Dans la nuit du lundi 3 janvier, l’examen du projet de loi sur le pass vaccinal a été suspendu à l’Assemblée nationale. L’opposition désigne une forme d’amateurisme chez la majorité, tandis que celle-ci pointe du doigt une stratégie politique d'obstruction.
C’est un coup de théâtre qui pourrait reporter la mise en vigueur du pass vaccinal. Ce lundi 3 janvier, le projet de loi transformant le pass sanitaire en pass vaccinal était examiné par les députés. A minuit, l’heure normale de clôture de l’Assemblée, la vice-présidente de l’Assemblée nationale, Annie Genevard a demandé aux députés s’ils souhaitaient continuer l’étude du texte.

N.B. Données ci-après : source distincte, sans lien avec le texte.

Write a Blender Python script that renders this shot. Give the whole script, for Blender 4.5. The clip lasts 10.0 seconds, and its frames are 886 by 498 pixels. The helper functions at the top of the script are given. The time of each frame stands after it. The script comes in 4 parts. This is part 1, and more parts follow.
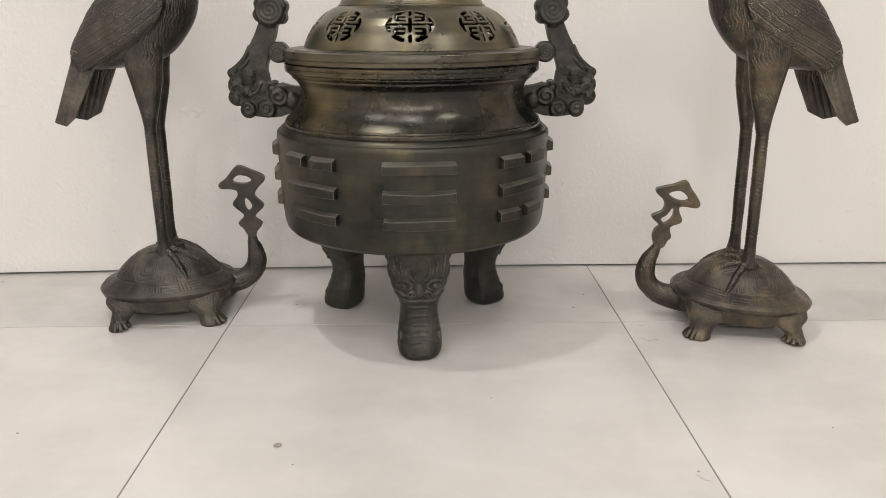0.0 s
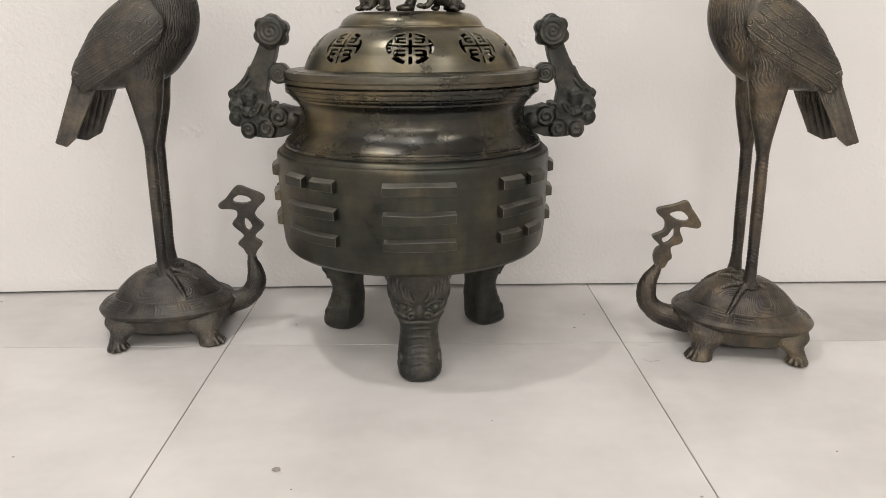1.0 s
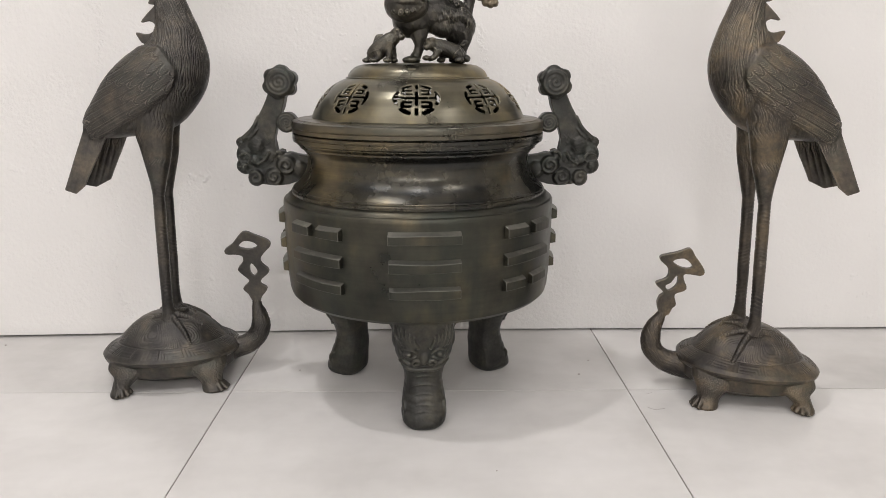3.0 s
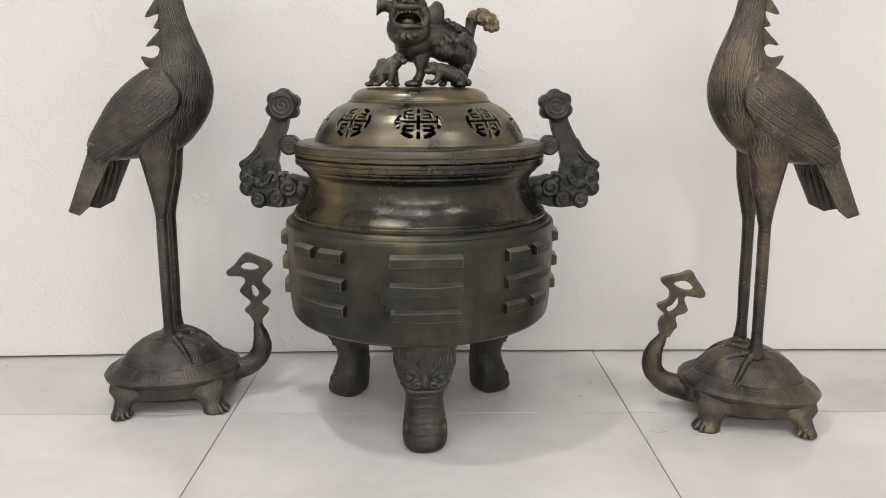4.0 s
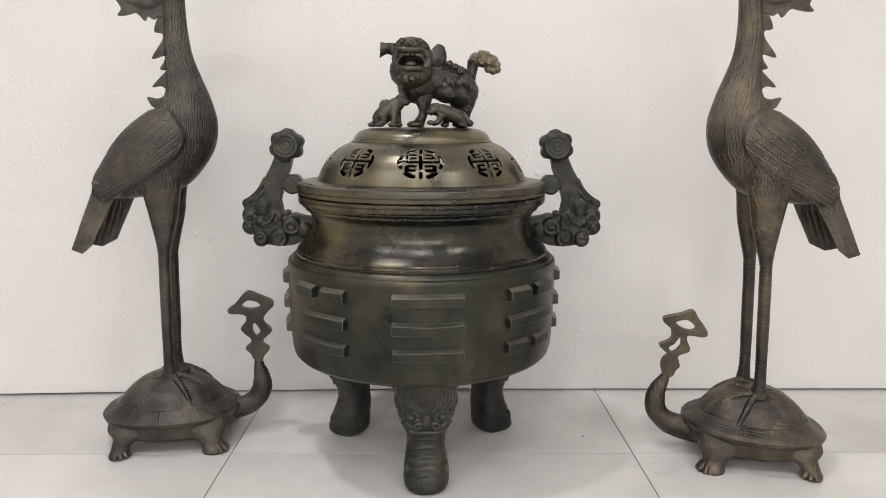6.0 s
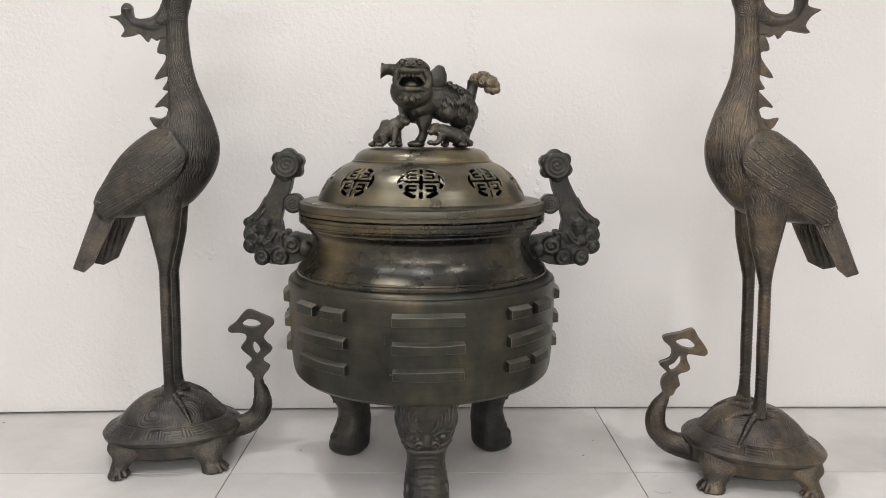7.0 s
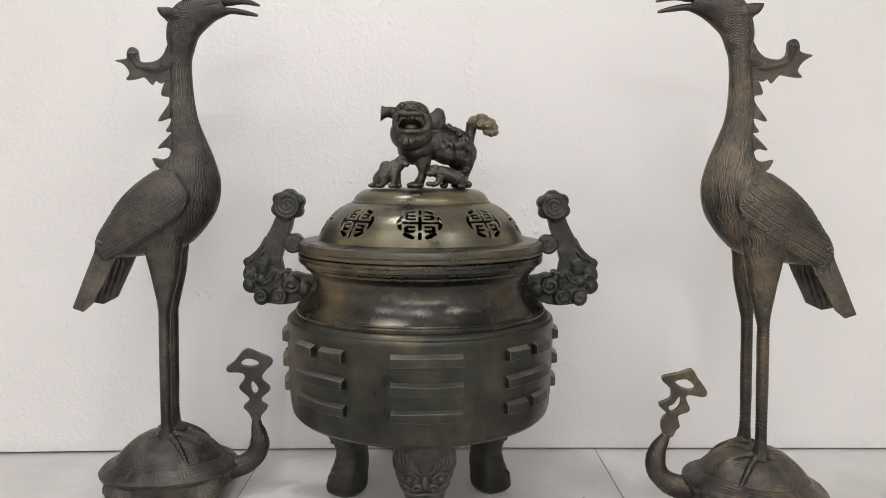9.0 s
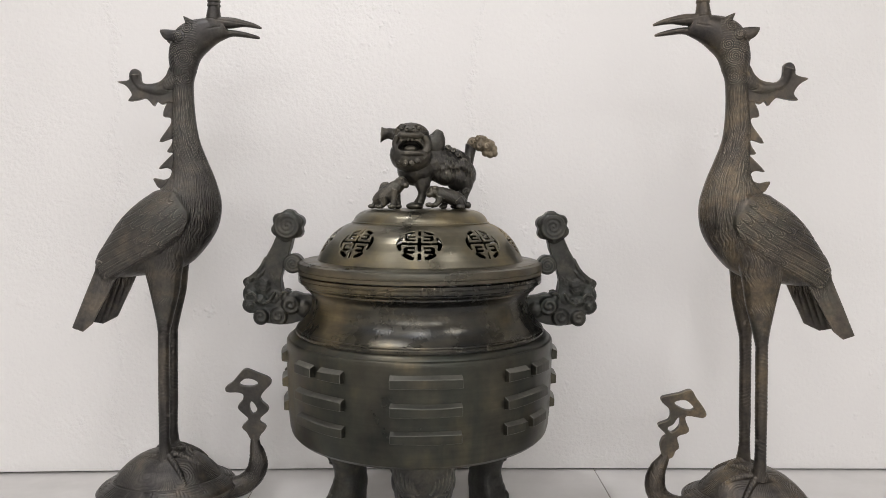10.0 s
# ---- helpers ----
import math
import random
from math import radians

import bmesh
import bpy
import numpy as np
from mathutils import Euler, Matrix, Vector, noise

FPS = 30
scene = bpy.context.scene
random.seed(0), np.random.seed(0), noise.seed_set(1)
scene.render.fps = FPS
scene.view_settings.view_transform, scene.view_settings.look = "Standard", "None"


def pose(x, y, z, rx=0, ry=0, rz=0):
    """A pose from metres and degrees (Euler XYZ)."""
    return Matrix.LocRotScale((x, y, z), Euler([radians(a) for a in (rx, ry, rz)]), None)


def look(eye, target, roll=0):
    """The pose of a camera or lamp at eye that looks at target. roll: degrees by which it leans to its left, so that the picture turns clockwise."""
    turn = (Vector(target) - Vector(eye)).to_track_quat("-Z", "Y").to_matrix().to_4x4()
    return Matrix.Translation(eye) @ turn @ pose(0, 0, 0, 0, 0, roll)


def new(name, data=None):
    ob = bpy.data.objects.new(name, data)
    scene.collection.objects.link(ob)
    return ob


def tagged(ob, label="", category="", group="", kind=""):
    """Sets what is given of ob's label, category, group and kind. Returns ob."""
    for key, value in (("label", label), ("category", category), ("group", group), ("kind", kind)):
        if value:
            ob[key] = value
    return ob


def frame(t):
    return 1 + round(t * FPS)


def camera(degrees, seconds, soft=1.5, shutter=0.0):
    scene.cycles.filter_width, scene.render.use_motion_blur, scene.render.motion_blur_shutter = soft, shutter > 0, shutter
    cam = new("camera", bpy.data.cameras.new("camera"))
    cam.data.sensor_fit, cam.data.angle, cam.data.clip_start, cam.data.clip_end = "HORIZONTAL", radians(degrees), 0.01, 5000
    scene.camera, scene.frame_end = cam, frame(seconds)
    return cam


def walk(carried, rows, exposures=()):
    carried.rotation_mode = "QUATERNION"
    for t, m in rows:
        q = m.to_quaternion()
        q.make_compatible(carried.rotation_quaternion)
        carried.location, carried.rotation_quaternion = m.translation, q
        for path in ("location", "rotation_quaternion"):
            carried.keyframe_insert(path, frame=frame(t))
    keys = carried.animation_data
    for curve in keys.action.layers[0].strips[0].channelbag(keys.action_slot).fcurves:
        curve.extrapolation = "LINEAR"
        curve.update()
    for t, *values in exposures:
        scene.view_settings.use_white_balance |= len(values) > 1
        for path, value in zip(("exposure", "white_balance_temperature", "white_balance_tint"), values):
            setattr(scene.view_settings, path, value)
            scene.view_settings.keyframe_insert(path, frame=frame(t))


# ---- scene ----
cam = camera(63.6, 10.0, soft=0.7)
PATH = [
    (0, (0.013, -1.335, 0.599), (0.044, 0.565, -0.026), -0.1),
    (0.5, (0.013, -1.331, 0.604), (0.046, 0.575, -0.002), -0.1),
    (1, (0.013, -1.328, 0.607), (0.044, 0.584, 0.023), -0.1),
    (1.5, (0.01, -1.328, 0.609), (0.042, 0.593, 0.051), 0.0),
    (2, (0.008, -1.327, 0.617), (0.038, 0.6, 0.08), 0.0),
    (2.5, (0.008, -1.328, 0.622), (0.036, 0.606, 0.111), 0.0),
    (4, (0.006, -1.332, 0.635), (0.031, 0.62, 0.2), 0.1),
    (4.5, (0.006, -1.332, 0.637), (0.031, 0.625, 0.225), 0.1),
    (5, (0.007, -1.332, 0.639), (0.029, 0.63, 0.252), 0.1),
    (5.5, (0.005, -1.332, 0.641), (0.028, 0.635, 0.278), 0.2),
    (7, (0.003, -1.337, 0.651), (0.027, 0.64, 0.353), 0.2),
    (7.5, (0.005, -1.34, 0.652), (0.029, 0.642, 0.38), 0.2),
    (8, (0.006, -1.341, 0.654), (0.03, 0.644, 0.406), 0.3),
    (8.5, (0.007, -1.341, 0.661), (0.03, 0.645, 0.43), 0.3),
    (9, (0.005, -1.343, 0.661), (0.029, 0.647, 0.461), 0.3),
    (9.5, (0.005, -1.346, 0.666), (0.03, 0.646, 0.487), 0.4),
    (10, (0.004, -1.348, 0.669), (0.031, 0.646, 0.515), 0.4),
]
walk(cam, [(t, look(eye, target, roll)) for t, eye, target, roll in PATH],
     exposures=[(0, 0.0, 7000, 10), (1, 0.02, 6900, 10), (2.5, 0.04, 6700, 10), (5.5, 0.04, 6620, 10), (7.5, 0.0, 6600, 10), (10, -0.05, 6520, 10)])

# ---- world, lamps ----
world = bpy.data.worlds.new("room_world")
world.use_nodes = True
scene.world = world
world.node_tree.nodes["Background"].inputs[0].default_value = (1.0, 0.97, 0.93, 1)
world.node_tree.nodes["Background"].inputs[1].default_value = 0.10
CEILING = 2.9
LAMPS = [(x, y, watts, 0.7) for y, watts in ((-1.9, 17), (-5.8, 57)) for x in (-1.6, -0.05, 1.6)]
# recessed downlight: place, watts, tilt
DOWNLIGHTS = [(-0.73, -0.34, 72, 17)]
scene.view_settings.exposure = 0.0


# ---- materials ----
def nodes_of(name):
    m = bpy.data.materials.new(name)
    m.use_nodes = True
    nt = m.node_tree
    return m, nt, nt.nodes["Principled BSDF"]


def add(nt, kind, **inputs):
    n = nt.nodes.new(kind)
    for key, value in inputs.items():
        n.inputs[key.replace("_", " ")].default_value = value
    return n


def ramp(nt, source, stops):
    r = nt.nodes.new("ShaderNodeValToRGB")
    el = r.color_ramp.elements
    while len(el) < len(stops):
        el.new(0.5)
    for e, (p, c) in zip(el, stops):
        e.position, e.color = p, (*c, 1)
    nt.links.new(source, r.inputs[0])
    return r


def coords(nt, scale=(1, 1, 1)):
    tc = nt.nodes.new("ShaderNodeTexCoord")
    mp = nt.nodes.new("ShaderNodeMapping")
    mp.inputs["Scale"].default_value = scale
    nt.links.new(tc.outputs["Object"], mp.inputs[0])
    return mp.outputs[0]


def noise_of(nt, vec, scale, detail=4.0, rough=0.55):
    n = add(nt, "ShaderNodeTexNoise", Scale=scale, Detail=detail, Roughness=rough)
    nt.links.new(vec, n.inputs["Vector"])
    return n.outputs["Fac"]


def mix(nt, fac, a, b, blend="MIX"):
    m = nt.nodes.new("ShaderNodeMix")
    m.data_type, m.blend_type = "RGBA", blend
    if isinstance(fac, float):
        m.inputs[0].default_value = fac
    else:
        nt.links.new(fac, m.inputs[0])
    for i, v in ((6, a), (7, b)):
        if isinstance(v, tuple):
            m.inputs[i].default_value = (*v, 1)
        else:
            nt.links.new(v, m.inputs[i])
    return m.outputs[2]


def bump(nt, p, height, strength, distance):
    b = add(nt, "ShaderNodeBump", Strength=strength, Distance=distance)
    nt.links.new(height, b.inputs["Height"])
    nt.links.new(b.outputs[0], p.inputs["Normal"])


def bronze(name, dark, mid, warm, green, metal, rough, streak, fine=0.00016):
    """Turned and polished bronze, blotched and streaked with old patina."""
    m, nt, p = nodes_of(name)
    v = coords(nt)
    big = noise_of(nt, v, 4.0, 5.0, 0.6)
    base = ramp(nt, big, [(0.33, dark), (0.50, mid), (0.66, warm)]).outputs[0]
    s = noise_of(nt, coords(nt, streak), 5.0, 4.0, 0.65)
    base = mix(nt, ramp(nt, s, [(0.42, (0, 0, 0)), (0.66, (0.8, 0.8, 0.8))]).outputs[0], base, green)
    smudge = noise_of(nt, v, 22.0, 5.0, 0.65)
    base = mix(nt, 0.7, base, ramp(nt, smudge, [(0.32, (0.66, 0.67, 0.68)), (0.68, (1.30, 1.26, 1.18))]).outputs[0], "MULTIPLY")
    # rings left by turning
    rings = noise_of(nt, coords(nt, (1.2, 1.2, 60)), 2.6, 4.0, 0.7)
    base = mix(nt, 0.5, base, ramp(nt, rings, [(0.3, (0.78, 0.78, 0.78)), (0.7, (1.22, 1.20, 1.15))]).outputs[0], "MULTIPLY")
    nt.links.new(base, p.inputs["Base Color"])
    p.inputs["Metallic"].default_value = metal
    dull = mix(nt, 0.5, smudge, big)
    r = ramp(nt, dull, [(0.36, (rough - 0.09,) * 3), (0.62, (rough + 0.15,) * 3)]).outputs[0]
    nt.links.new(r, p.inputs["Roughness"])
    grain = mix(nt, 0.5, noise_of(nt, v, 160.0, 3.0), rings)
    grain = mix(nt, 0.4, grain, noise_of(nt, v, 48.0, 4.0))
    bump(nt, p, grain, 0.6, fine)
    return m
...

Depuis quelques jours, l’exécutif avait d’ailleurs accéléré le rythme pour le vote du projet de loi. Il devait être initialement présenté en Conseil des Ministres le 5 janvier pour une adoption par le Parlement d'ici à la fin du premier mois de l'année 2022. Finalement, le gouvernement avait tablé sur une application à partir du 15 janvier.
D’ores et déjà, la nuit s’annonçait longue pour les députés au vu du nombre d’amendements. Près de 650 devaient être examinés. "On a la nuit devant nous", avait ironisé Olivier Véran en début de séance. Mais il n’en fut rien. A la surprise générale, après un vote à main levée et un décompte de la vice-présidente de l’Assemblée nationale, les députés ont décidé de ne pas poursuivre les débats.
“On a été battus"
Une surprise générale car, le texte étant proposé par la majorité, la reprise de la séance devait être gagnée d’avance. “Ensemble, les députés de La République en Marche, du Modem et d’Agir Ensemble sont majoritaires, explique Nathalie Serre, députée du Rhône et membre de l’opposition (LR). Mais ils n’étaient pas dans l’hémicycle.”
“Je ne sais quoi penser. On veut nous faire voter un texte tambour battant, on nous le présente entre Noël et le Nouvel an, on a 24h pour présenter les amendements. Et là d’un seul coup, les élus de la majorité ne sont pas présents dans l’hémicycle. Pardon hein, mais c’est de l’amateurisme.”
“On a été battus, conçoit le député du Rhône Thomas Rudigoz (LREM). L’opposition a organisé un coup politique qu’on aurait dû anticiper et faire en sorte que toutes nos troupes soient présentes dans l'hémicycle. On était plus nombreux qu’eux. Sauf que certains collègues s’apprêtaient à siéger de nuit et étaient dans leurs bureaux pour se reposer un peu.“
“Quand Mme. Genevard a commencé à compter, certains collègues ont voulu rejoindre l’hémicycle. On leur a dit “non, le décompte a commencé, vous ne pouvez pas rentrer”. Ça s'est joué à quelques voix près.”
De “l’amateurisme” d’un côté, de “l’obstruction” de l’autre
Pour l’opposition, les conditions n’étaient pas réunies pour continuer d’examiner le projet de loi. “Il restait plus de 500 amendements à étudier à minuit, ça voulait dire qu’on finissait à 9h du matin, qu’on faisait nuit blanche, raconte Damien Abad, députée de l’Ain (LR). Sur ce genre de sujet, ce n’est pas sérieux.” Un avis partagé par sa collègue Nathalie Serre. “Sur un texte aussi important, il faut laisser le temps aux débats, ils sont extrêmement importants. Nous ne sommes pas contre les débats, bien au contraire, mais il faut que l’on débatte sereinement.”
“Du foutage de gueule”
Pour Thomas Rudigoz, “c’est juste du foutage de gueule. Ce sont les oppositions qui ont majoritairement déposé les amendements. Ils font durer les débats et estiment après que les conditions ne sont pas réunies pour siéger correctement la nuit. C’est de l’obstruction” “Personne n’est dupe, réplique le député LR Damien Abad. La majorité a commis un camouflet. En plus, pour un texte important pour lequel le président de la République avait demandé de se mobiliser. Je comprends leur colère et leur amertume.”
La mise en application du pass vaccinal sûrement décalée
Malgré cette suspension, l’examen du projet de loi sur le pass vaccinal devrait reprendre ce soir. Mais son entrée en vigueur devrait être décalée. En conférence de presse, le porte-parole du gouvernement Gabriel Attal a annoncé ce matin viser une mise en application du pass vaccinal “au plus près de ce qui était prévu”. “Il faudra que le texte soit prêt autour du 15 janvier”, affirme le député Thomas Rudigoz. Et surtout applicable.”